TASK — Would you transcribe the listing that follows, character for character, and omit its images?

SUPPLIED INFORMATION —
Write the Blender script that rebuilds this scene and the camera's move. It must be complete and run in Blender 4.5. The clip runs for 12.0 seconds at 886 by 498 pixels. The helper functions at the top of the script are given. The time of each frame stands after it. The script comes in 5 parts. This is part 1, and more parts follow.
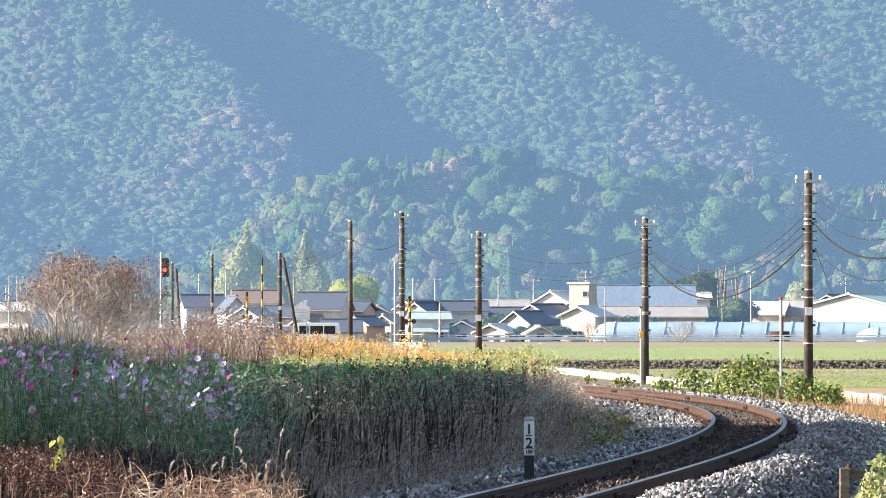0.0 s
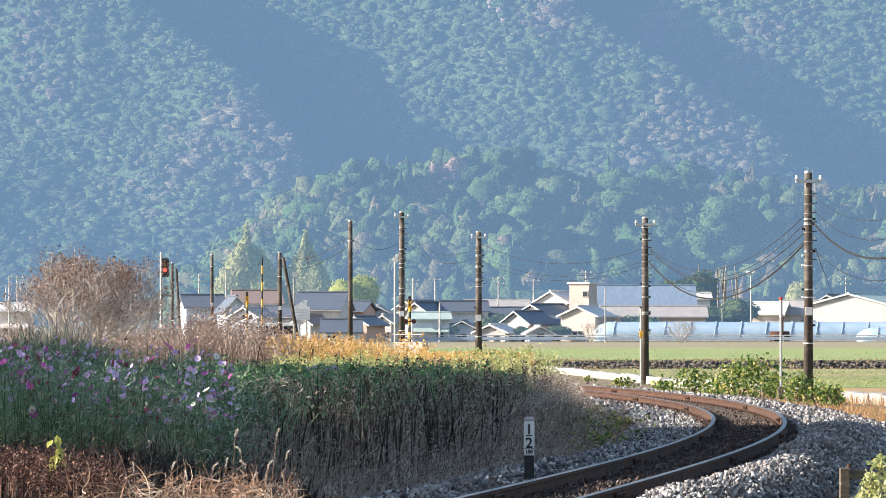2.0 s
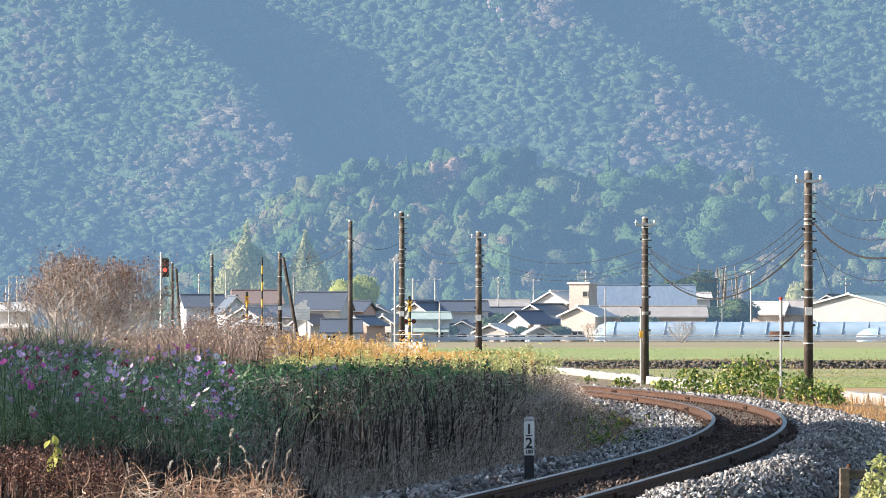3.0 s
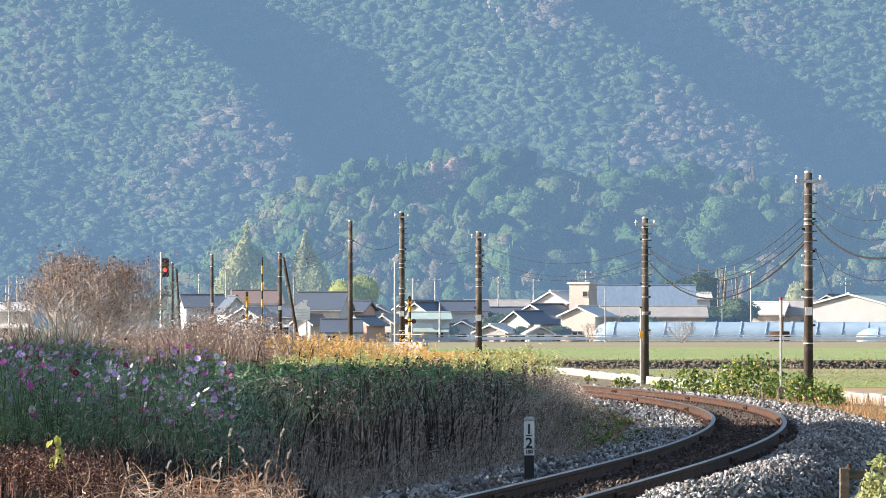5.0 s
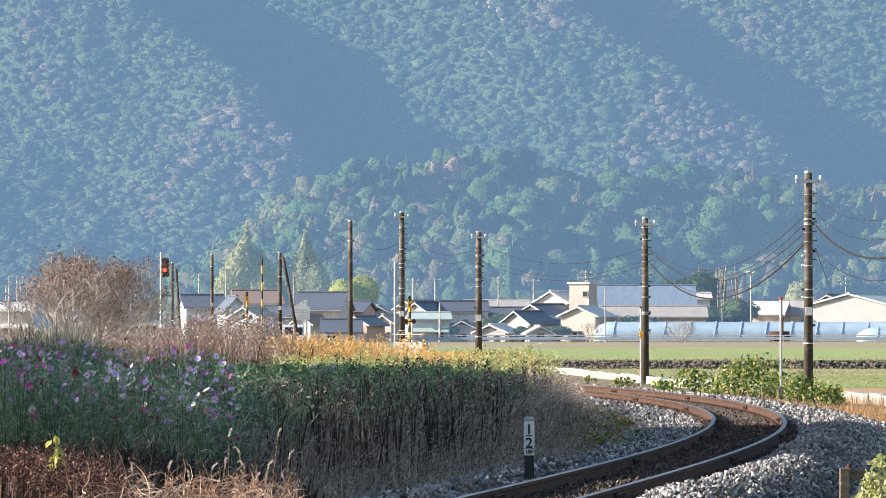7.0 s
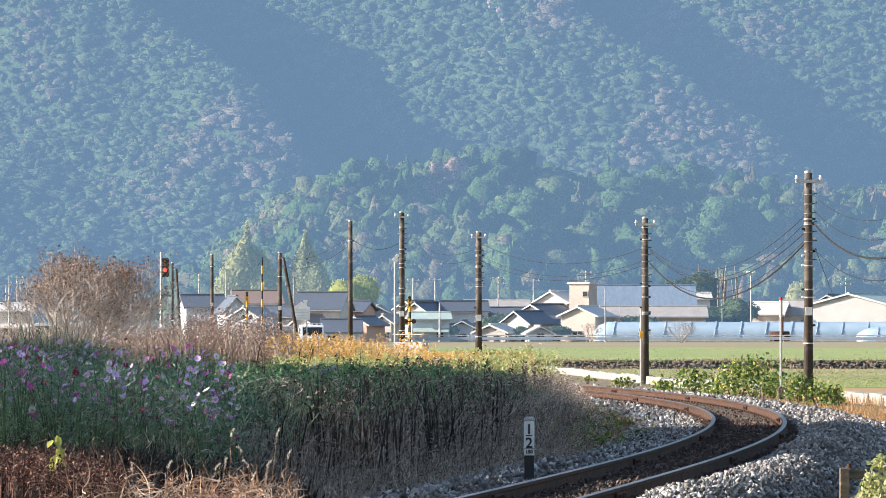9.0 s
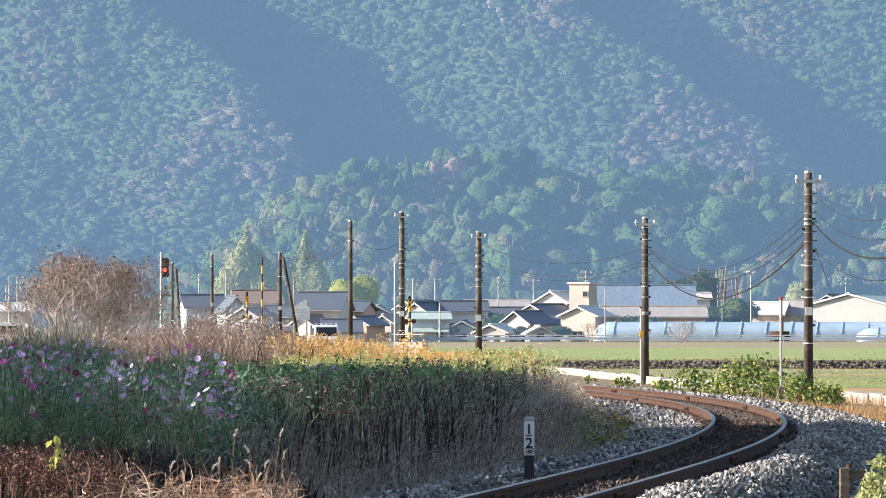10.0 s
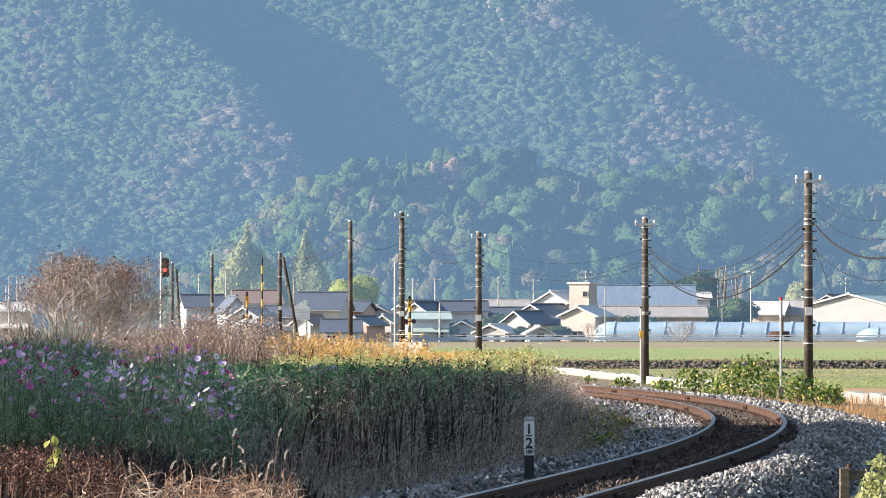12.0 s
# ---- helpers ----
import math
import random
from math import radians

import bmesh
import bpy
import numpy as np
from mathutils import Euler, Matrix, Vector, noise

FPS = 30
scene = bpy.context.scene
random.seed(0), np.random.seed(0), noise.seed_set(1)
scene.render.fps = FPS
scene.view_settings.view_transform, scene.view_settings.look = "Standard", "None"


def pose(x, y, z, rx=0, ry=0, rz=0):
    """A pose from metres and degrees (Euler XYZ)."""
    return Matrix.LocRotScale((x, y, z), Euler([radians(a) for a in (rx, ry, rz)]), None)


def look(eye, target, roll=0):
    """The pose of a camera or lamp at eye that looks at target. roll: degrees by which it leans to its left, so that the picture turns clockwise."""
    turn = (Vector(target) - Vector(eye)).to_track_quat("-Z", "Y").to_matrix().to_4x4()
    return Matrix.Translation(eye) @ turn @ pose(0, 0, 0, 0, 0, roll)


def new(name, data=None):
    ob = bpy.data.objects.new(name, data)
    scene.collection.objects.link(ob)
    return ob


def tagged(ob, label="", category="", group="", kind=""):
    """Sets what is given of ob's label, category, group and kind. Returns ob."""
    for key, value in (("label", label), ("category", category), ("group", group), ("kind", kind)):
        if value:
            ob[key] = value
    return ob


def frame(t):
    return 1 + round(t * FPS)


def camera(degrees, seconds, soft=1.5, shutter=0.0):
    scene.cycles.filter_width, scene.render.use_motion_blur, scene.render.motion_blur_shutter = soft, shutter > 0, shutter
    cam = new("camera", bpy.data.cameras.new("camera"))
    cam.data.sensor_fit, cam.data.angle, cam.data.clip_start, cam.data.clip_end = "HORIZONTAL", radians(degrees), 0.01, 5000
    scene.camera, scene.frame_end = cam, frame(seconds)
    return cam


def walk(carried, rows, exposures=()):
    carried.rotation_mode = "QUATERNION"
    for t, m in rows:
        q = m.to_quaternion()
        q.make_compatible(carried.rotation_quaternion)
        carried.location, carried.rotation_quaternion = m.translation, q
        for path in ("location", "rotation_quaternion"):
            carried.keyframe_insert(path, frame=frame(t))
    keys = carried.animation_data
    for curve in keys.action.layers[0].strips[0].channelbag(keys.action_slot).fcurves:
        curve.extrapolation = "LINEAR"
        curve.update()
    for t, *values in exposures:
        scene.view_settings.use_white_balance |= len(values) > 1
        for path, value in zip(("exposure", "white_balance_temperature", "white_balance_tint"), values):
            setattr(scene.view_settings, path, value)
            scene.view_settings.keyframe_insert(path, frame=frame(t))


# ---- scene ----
# The camera stands still on a tripod beside a railway line, with a long lens.
# x runs to the right, y along the view, z = 0 is the rail head.
cam = camera(10.30, 12.0, soft=0.9)
STAND = pose(0, 0, 1.48, 90.915, 0, 0)
walk(cam, [(0, STAND), (12, STAND)], [(0, 1.44, 6150, 10), (0.5, 1.33, 6150, 10), (1.5, 1.28, 6150, 10), (3.2, 1.22, 6150, 10), (5.5, 1.18, 6150, 10), (12, 1.16, 6150, 10)])

# ---- daylight: a low morning sun from the left, a clear sky ----
SUN_ELEVATION, SUN_AZIMUTH = radians(20), radians(-93)   # azimuth from +y, clockwise
world = bpy.data.worlds.new("sky")
scene.world = world
world.use_nodes = True
sky = world.node_tree.nodes.new("ShaderNodeTexSky")
sky.sky_type, sky.sun_disc = "NISHITA", False
sky.sun_elevation, sky.sun_rotation = SUN_ELEVATION, SUN_AZIMUTH
sky.air_density, sky.dust_density, sky.ozone_density = 1.0, 1.5, 1.0
world.node_tree.links.new(sky.outputs[0], world.node_tree.nodes["Background"].inputs[0])
world.node_tree.nodes["Background"].inputs[1].default_value = 0.10
sun = new("sun", bpy.data.lights.new("sun", "SUN"))
sun.data.energy, sun.data.angle, sun.data.color = 5.0, radians(0.55), (1.0, 0.88, 0.74)
to_sun = Vector((math.sin(SUN_AZIMUTH) * math.cos(SUN_ELEVATION), math.cos(SUN_AZIMUTH) * math.cos(SUN_ELEVATION), math.sin(SUN_ELEVATION)))
sun.matrix_world = look((0, 0, 60), Vector((0, 0, 60)) - to_sun)


# ---- materials ----
def shader(name):
    m = bpy.data.materials.new(name)
    m.use_nodes = True
    tree = m.node_tree
    return m, tree, tree.nodes["Principled BSDF"], tree.nodes["Material Output"]


def ramp(tree, value, stops):
    r = tree.nodes.new("ShaderNodeValToRGB")
    tree.links.new(value, r.inputs[0])
    while len(r.color_ramp.elements) < len(stops):
        r.color_ramp.elements.new(0.5)
    for e, (p, c) in zip(r.color_ramp.elements, stops):
        e.position, e.color = p, (*c, 1)
    return r.outputs[0]


def noise_node(tree, scale, detail=5.0, rough=0.6, stretch=None):
    n = tree.nodes.new("ShaderNodeTexNoise")
    n.inputs["Scale"].default_value, n.inputs["Detail"].default_value, n.inputs["Roughness"].default_value = scale, detail, rough
    co = tree.nodes.new("ShaderNodeTexCoord")
    src = co.outputs["Object"]
    if stretch:
        mp = tree.nodes.new("ShaderNodeMapping")
        mp.inputs["Scale"].default_value = stretch
        tree.links.new(src, mp.inputs[0])
        src = mp.outputs[0]
    tree.links.new(src, n.inputs["Vector"])
    return n.outputs[0]


def blend(tree, fac, a, b, mode="MIX"):
    n = tree.nodes.new("ShaderNodeMix")
    n.data_type, n.blend_type = "RGBA", mode
    for sock, v in ((n.inputs[0], fac), (n.inputs[6], a), (n.inputs[7], b)):
        if isinstance(v, (int, float)):
            sock.default_value = v
        elif isinstance(v, tuple):
            sock.default_value = (*v, 1)
        else:
            tree.links.new(v, sock)
    return n.outputs[2]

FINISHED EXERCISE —
Write the Blender script that rebuilds this scene and the camera's move. It must be complete and run in Blender 4.5. The clip runs for 12.0 seconds at 886 by 498 pixels. The helper functions at the top of the script are given. The time of each frame stands after it. The script comes in 5 parts. This is part 1, and more parts follow.
0.0 s
2.0 s
3.0 s
5.0 s
7.0 s
9.0 s
10.0 s
12.0 s
# ---- helpers ----
import math
import random
from math import radians

import bmesh
import bpy
import numpy as np
from mathutils import Euler, Matrix, Vector, noise

FPS = 30
scene = bpy.context.scene
random.seed(0), np.random.seed(0), noise.seed_set(1)
scene.render.fps = FPS
scene.view_settings.view_transform, scene.view_settings.look = "Standard", "None"


def pose(x, y, z, rx=0, ry=0, rz=0):
    """A pose from metres and degrees (Euler XYZ)."""
    return Matrix.LocRotScale((x, y, z), Euler([radians(a) for a in (rx, ry, rz)]), None)


def look(eye, target, roll=0):
    """The pose of a camera or lamp at eye that looks at target. roll: degrees by which it leans to its left, so that the picture turns clockwise."""
    turn = (Vector(target) - Vector(eye)).to_track_quat("-Z", "Y").to_matrix().to_4x4()
    return Matrix.Translation(eye) @ turn @ pose(0, 0, 0, 0, 0, roll)


def new(name, data=None):
    ob = bpy.data.objects.new(name, data)
    scene.collection.objects.link(ob)
    return ob


def tagged(ob, label="", category="", group="", kind=""):
    """Sets what is given of ob's label, category, group and kind. Returns ob."""
    for key, value in (("label", label), ("category", category), ("group", group), ("kind", kind)):
        if value:
            ob[key] = value
    return ob


def frame(t):
    return 1 + round(t * FPS)


def camera(degrees, seconds, soft=1.5, shutter=0.0):
    scene.cycles.filter_width, scene.render.use_motion_blur, scene.render.motion_blur_shutter = soft, shutter > 0, shutter
    cam = new("camera", bpy.data.cameras.new("camera"))
    cam.data.sensor_fit, cam.data.angle, cam.data.clip_start, cam.data.clip_end = "HORIZONTAL", radians(degrees), 0.01, 5000
    scene.camera, scene.frame_end = cam, frame(seconds)
    return cam


def walk(carried, rows, exposures=()):
    carried.rotation_mode = "QUATERNION"
    for t, m in rows:
        q = m.to_quaternion()
        q.make_compatible(carried.rotation_quaternion)
        carried.location, carried.rotation_quaternion = m.translation, q
        for path in ("location", "rotation_quaternion"):
            carried.keyframe_insert(path, frame=frame(t))
    keys = carried.animation_data
    for curve in keys.action.layers[0].strips[0].channelbag(keys.action_slot).fcurves:
        curve.extrapolation = "LINEAR"
        curve.update()
    for t, *values in exposures:
        scene.view_settings.use_white_balance |= len(values) > 1
        for path, value in zip(("exposure", "white_balance_temperature", "white_balance_tint"), values):
            setattr(scene.view_settings, path, value)
            scene.view_settings.keyframe_insert(path, frame=frame(t))


# ---- scene ----
# The camera stands still on a tripod beside a railway line, with a long lens.
# x runs to the right, y along the view, z = 0 is the rail head.
cam = camera(10.30, 12.0, soft=0.9)
STAND = pose(0, 0, 1.48, 90.915, 0, 0)
walk(cam, [(0, STAND), (12, STAND)], [(0, 1.44, 6150, 10), (0.5, 1.33, 6150, 10), (1.5, 1.28, 6150, 10), (3.2, 1.22, 6150, 10), (5.5, 1.18, 6150, 10), (12, 1.16, 6150, 10)])

# ---- daylight: a low morning sun from the left, a clear sky ----
SUN_ELEVATION, SUN_AZIMUTH = radians(20), radians(-93)   # azimuth from +y, clockwise
world = bpy.data.worlds.new("sky")
scene.world = world
world.use_nodes = True
sky = world.node_tree.nodes.new("ShaderNodeTexSky")
sky.sky_type, sky.sun_disc = "NISHITA", False
sky.sun_elevation, sky.sun_rotation = SUN_ELEVATION, SUN_AZIMUTH
sky.air_density, sky.dust_density, sky.ozone_density = 1.0, 1.5, 1.0
world.node_tree.links.new(sky.outputs[0], world.node_tree.nodes["Background"].inputs[0])
world.node_tree.nodes["Background"].inputs[1].default_value = 0.10
sun = new("sun", bpy.data.lights.new("sun", "SUN"))
sun.data.energy, sun.data.angle, sun.data.color = 5.0, radians(0.55), (1.0, 0.88, 0.74)
to_sun = Vector((math.sin(SUN_AZIMUTH) * math.cos(SUN_ELEVATION), math.cos(SUN_AZIMUTH) * math.cos(SUN_ELEVATION), math.sin(SUN_ELEVATION)))
sun.matrix_world = look((0, 0, 60), Vector((0, 0, 60)) - to_sun)


# ---- materials ----
def shader(name):
    m = bpy.data.materials.new(name)
    m.use_nodes = True
    tree = m.node_tree
    return m, tree, tree.nodes["Principled BSDF"], tree.nodes["Material Output"]


def ramp(tree, value, stops):
    r = tree.nodes.new("ShaderNodeValToRGB")
    tree.links.new(value, r.inputs[0])
    while len(r.color_ramp.elements) < len(stops):
        r.color_ramp.elements.new(0.5)
    for e, (p, c) in zip(r.color_ramp.elements, stops):
        e.position, e.color = p, (*c, 1)
    return r.outputs[0]


def noise_node(tree, scale, detail=5.0, rough=0.6, stretch=None):
    n = tree.nodes.new("ShaderNodeTexNoise")
    n.inputs["Scale"].default_value, n.inputs["Detail"].default_value, n.inputs["Roughness"].default_value = scale, detail, rough
    co = tree.nodes.new("ShaderNodeTexCoord")
    src = co.outputs["Object"]
    if stretch:
        mp = tree.nodes.new("ShaderNodeMapping")
        mp.inputs["Scale"].default_value = stretch
        tree.links.new(src, mp.inputs[0])
        src = mp.outputs[0]
    tree.links.new(src, n.inputs["Vector"])
    return n.outputs[0]


def blend(tree, fac, a, b, mode="MIX"):
    n = tree.nodes.new("ShaderNodeMix")
    n.data_type, n.blend_type = "RGBA", mode
    for sock, v in ((n.inputs[0], fac), (n.inputs[6], a), (n.inputs[7], b)):
        if isinstance(v, (int, float)):
            sock.default_value = v
        elif isinstance(v, tuple):
            sock.default_value = (*v, 1)
        else:
            tree.links.new(v, sock)
    return n.outputs[2]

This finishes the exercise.